Симонов и Голосков попеременно смотрели в иллюминатор, вглядываясь в едва видимую в голубой, насыщенной солнечным светом дымке полоску городской застройки на берегу океана. Водный простор бесконечным синим пологом расстилался к обозначенному белой мглой горизонту. Никакой грозной американской военно-морской базы они, конечно, не увидели. Но холодком реальности противостояния двух систем в салон воздушного извозчика пахнуло. Словно судьба вдруг наяву устроила им встречу с привидением.

Ром посодействовал более открытому диалогу, и Голосков, высокий тридцатичетырехлетний синеглазый, с кудрявой, как у Блока, светло-русой головой конструктор из Рыбинска, поведал Симонову, что в Гаване он тоже гусарил. Из неведомого источника он усвоил только одно испанское слово — aleman (немец).

С целью сокрытия своего советского происхождения именно «алеманом» по имени Курт он рекомендовался некой кубинке в раскаленном солнцем автобусе. Алеманы кубинке, судя по ее дальнейшему поведению, нравились, и она, вступив с иностранцем в оживленную глухонемую, основанную на мимике и жестах беседу, сошла с ним невдалеке от отеля «Sent Johns». Голосков попросил кубинку - девушку, если верить его описанию, приятную во всех отношениях, - подождать «русиш алемана» на углу, пока он сбегает в свой номер.

Там он по-военному сноровисто, кроме джентльменского набора — рома и закуски, — утрамбовал в спортивную сумку казенные покрывало и полотенце и вернулся к зарубежной подруге в полной боевой готовности. Ближе к вечеру они приехали на пески огромного и пустынного в это время года пляжа в столичном районе Alamar.

Кубинцы в марте, когда вода в море всего-то двадцать три градуса, а воздух нагрет градусов на двадцать пять, не купаются. Зато «алеман» и кубинка здесь, вдали от шума городского, под вздохи и плеск океана, провели чудесную, полную романтики и зажигательных игр на песке, «египетскую» ночь.

Рассказ Симонова о его мытарствах в обществе Долорес привел Голоскова в телячий восторг, и он выразил запоздалое сожаление, что их родственные души не нашли друг друга раньше. Тут же, на борту небесного судна, они заключили тайное соглашение о тесном сотрудничестве и бескорыстной помощи в поиске и привлечении к совместной деятельности кубинских девочек.

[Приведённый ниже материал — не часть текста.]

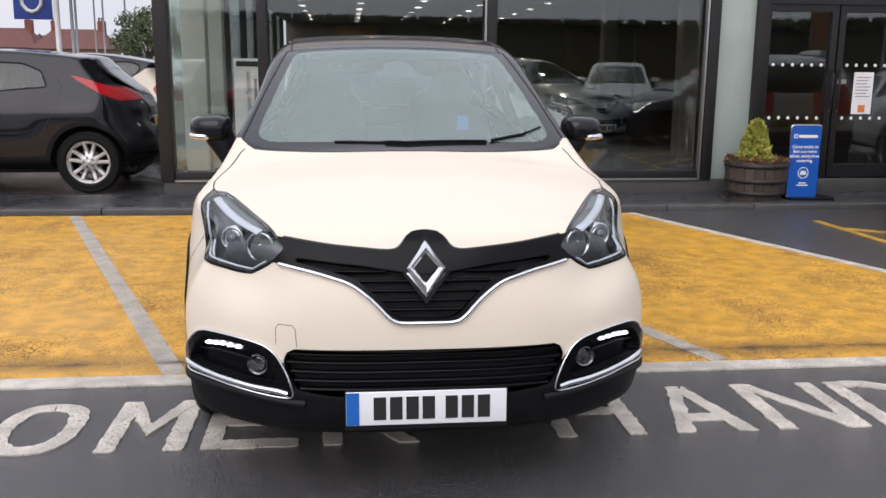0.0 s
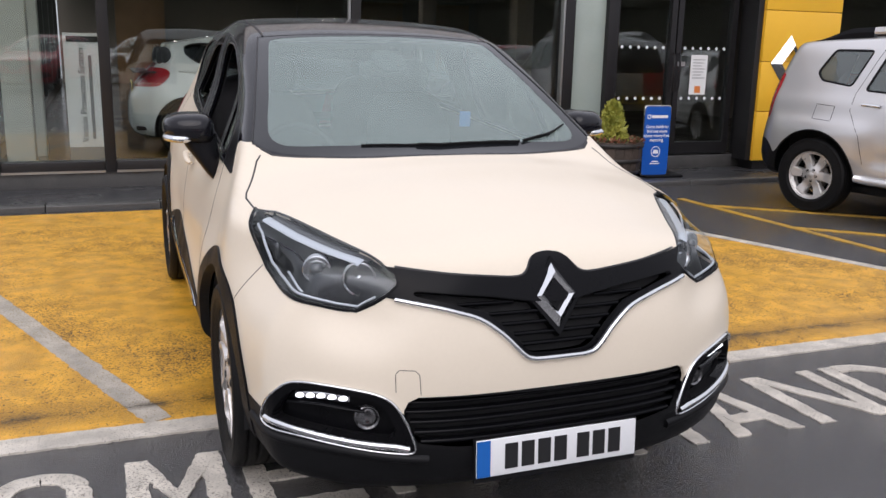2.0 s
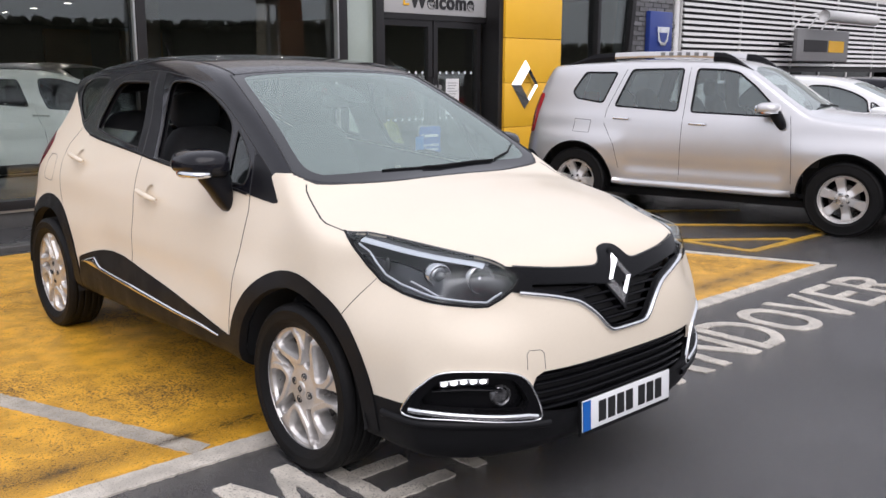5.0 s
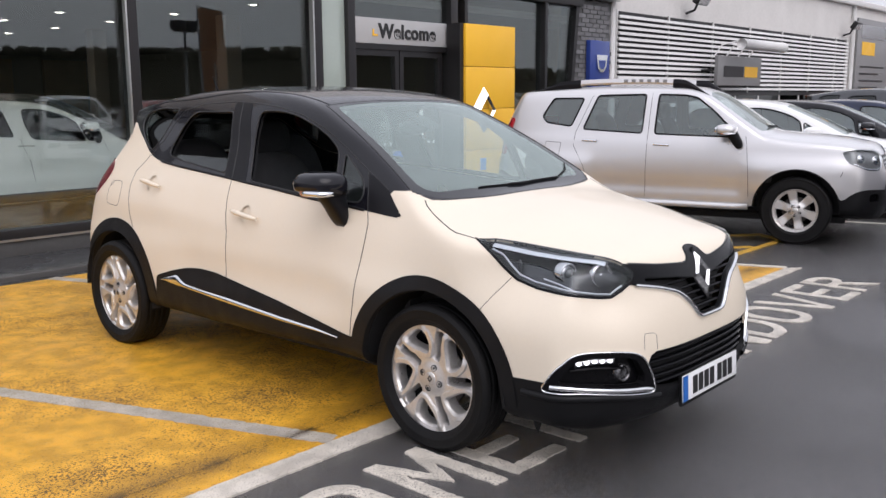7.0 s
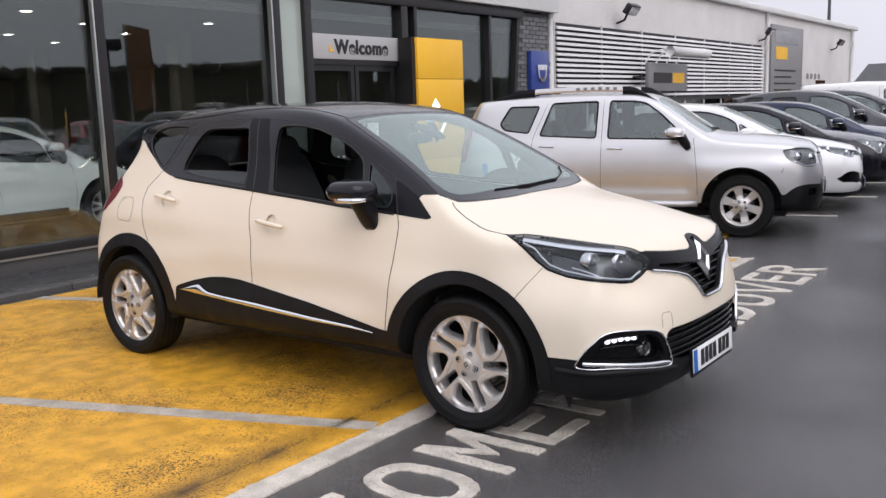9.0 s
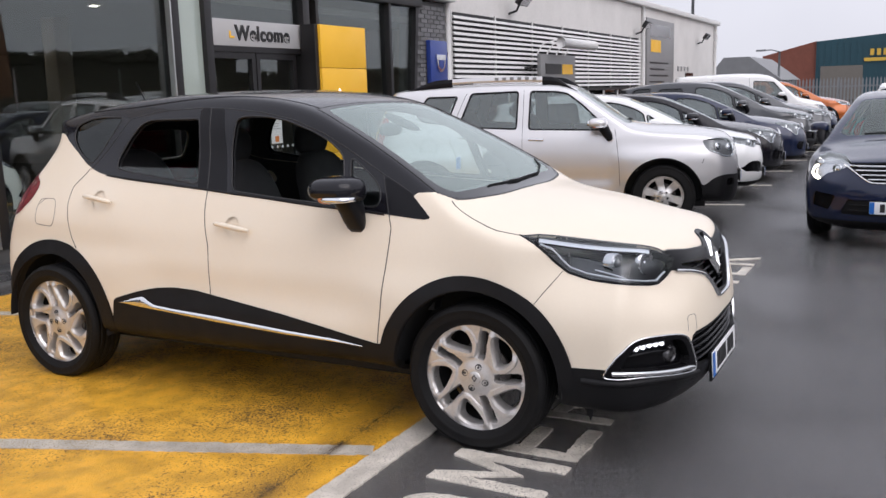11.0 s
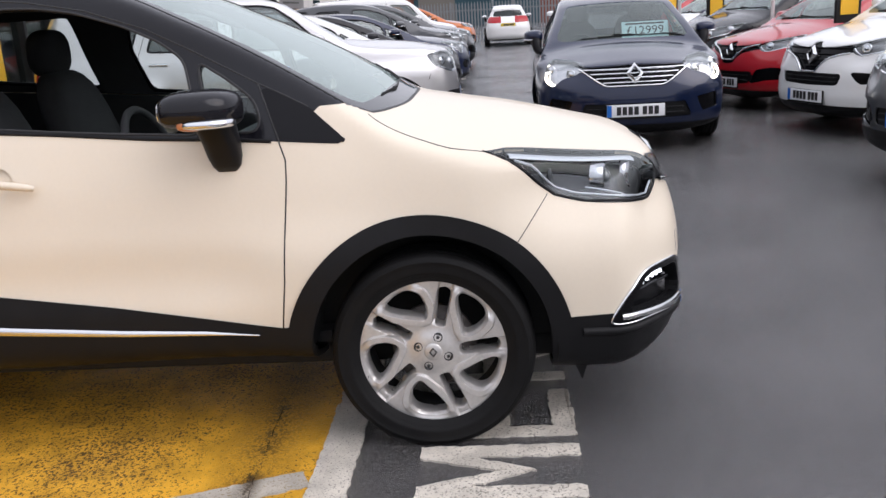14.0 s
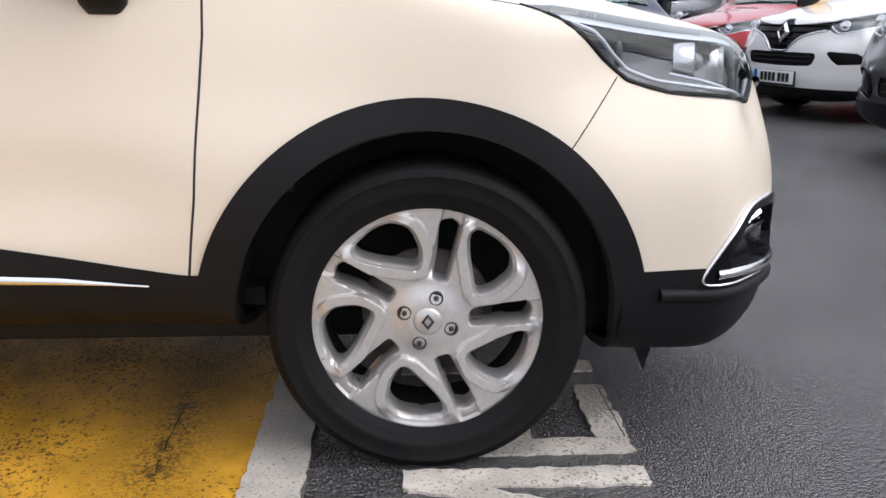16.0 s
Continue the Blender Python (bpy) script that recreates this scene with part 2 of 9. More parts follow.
def rod_mesh(path, radius, sides=10, closed=False):
    """Verts and faces of a tube along a path; radius may be a list."""
    P = np.array(path, float)
    n = len(P)
    R = np.full(n, radius) if np.isscalar(radius) else np.array(radius, float)
    T = np.gradient(P, axis=0) if not closed else np.roll(P, -1, 0) - np.roll(P, 1, 0)
    T /= np.maximum(np.linalg.norm(T, axis=1), 1e-9)[:, None]
    up = np.array([0, 0, 1.0]) if abs(T[:, 2]).mean() < 0.8 else np.array([1.0, 0, 0])
    A = np.cross(T, up)
    A /= np.maximum(np.linalg.norm(A, axis=1), 1e-9)[:, None]
    B = np.cross(A, T)
    a = np.linspace(0, 2 * np.pi, sides, endpoint=False)
    V = (P[:, None] + R[:, None, None] * (np.cos(a)[None, :, None] * A[:, None] + np.sin(a)[None, :, None] * B[:, None])).reshape(-1, 3)
    F = []
    for i in range(n if closed else n - 1):
        j = (i + 1) % n
        for k in range(sides):
            l = (k + 1) % sides
            F.append((i * sides + k, i * sides + l, j * sides + l, j * sides + k))
    if not closed:
        F.append(tuple(range(sides)))
        F.append(tuple((n - 1) * sides + k for k in reversed(range(sides))))
    return V, F


def rod(name, path, radius, mat, parent=None, label="", sides=10, closed=False):
    V, F = rod_mesh(path, radius, sides, closed)
    return solid(name, V, F, mat, parent, label, smooth=True)


def lathe_mesh(profile, n=48):
    """A profile of (radius, height) turned about z."""
    p = np.array(profile, float)
    a = np.linspace(0, 2 * np.pi, n, endpoint=False)
    V = np.stack([p[:, None, 0] * np.cos(a), p[:, None, 0] * np.sin(a), np.repeat(p[:, 1:2], n, 1)], -1).reshape(-1, 3)
    F = [(i * n + k, i * n + (k + 1) % n, (i + 1) * n + (k + 1) % n, (i + 1) * n + k) for i in range(len(p) - 1) for k in range(n)]
    return V, F


def slab_mesh(poly, z0, z1):
    """A flat polygon with thickness."""
    n = len(poly)
    V = [(x, y, z0) for x, y in poly] + [(x, y, z1) for x, y in poly]
    F = [tuple(range(n, 2 * n)), tuple(reversed(range(n)))] + [(i, (i + 1) % n, n + (i + 1) % n, n + i) for i in range(n)]
    return V, F


def bar_poly(x0, y0, x1, y1, w):
    d = np.array([x1 - x0, y1 - y0], float)
    d /= np.linalg.norm(d)
    s = np.array([-d[1], d[0]]) * w / 2
    return [(x0 - s[0], y0 - s[1]), (x1 - s[0], y1 - s[1]), (x1 + s[0], y1 + s[1]), (x0 + s[0], y0 + s[1])]


def lettering(name, words, size, mat, parent, at, label="", depth=0.004, align="CENTER", weight=0.0):
    cu = bpy.data.curves.new(name, "FONT")
    cu.body, cu.size, cu.extrude, cu.align_x, cu.align_y, cu.offset = words, size, depth, align, "CENTER", weight
    cu.materials.append(mat)
    ob = hung(new(name, cu), parent, label)
    ob.matrix_basis = at
    return ob


def thing(name, label, category, at=None, group="", kind=""):
    ob = tagged(new(name), label, category, group, kind)
    ob.empty_display_size = 0.2
    if at is not None:
        ob.matrix_basis = at
    return ob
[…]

Уверенность в успехе придавал приобретенный ими в Гаване первоначальный опыт и изрядный потенциал сексуальной озабоченности. Это, как они полагали, спасет их от губительной тоски по березкам над тихой речкой и по женам, ожидающим у окна с горшком герани возвращения мужей, оттянувших за три моря не малый срок ради обладания тачкой типа «Жигули» или даже «Волга».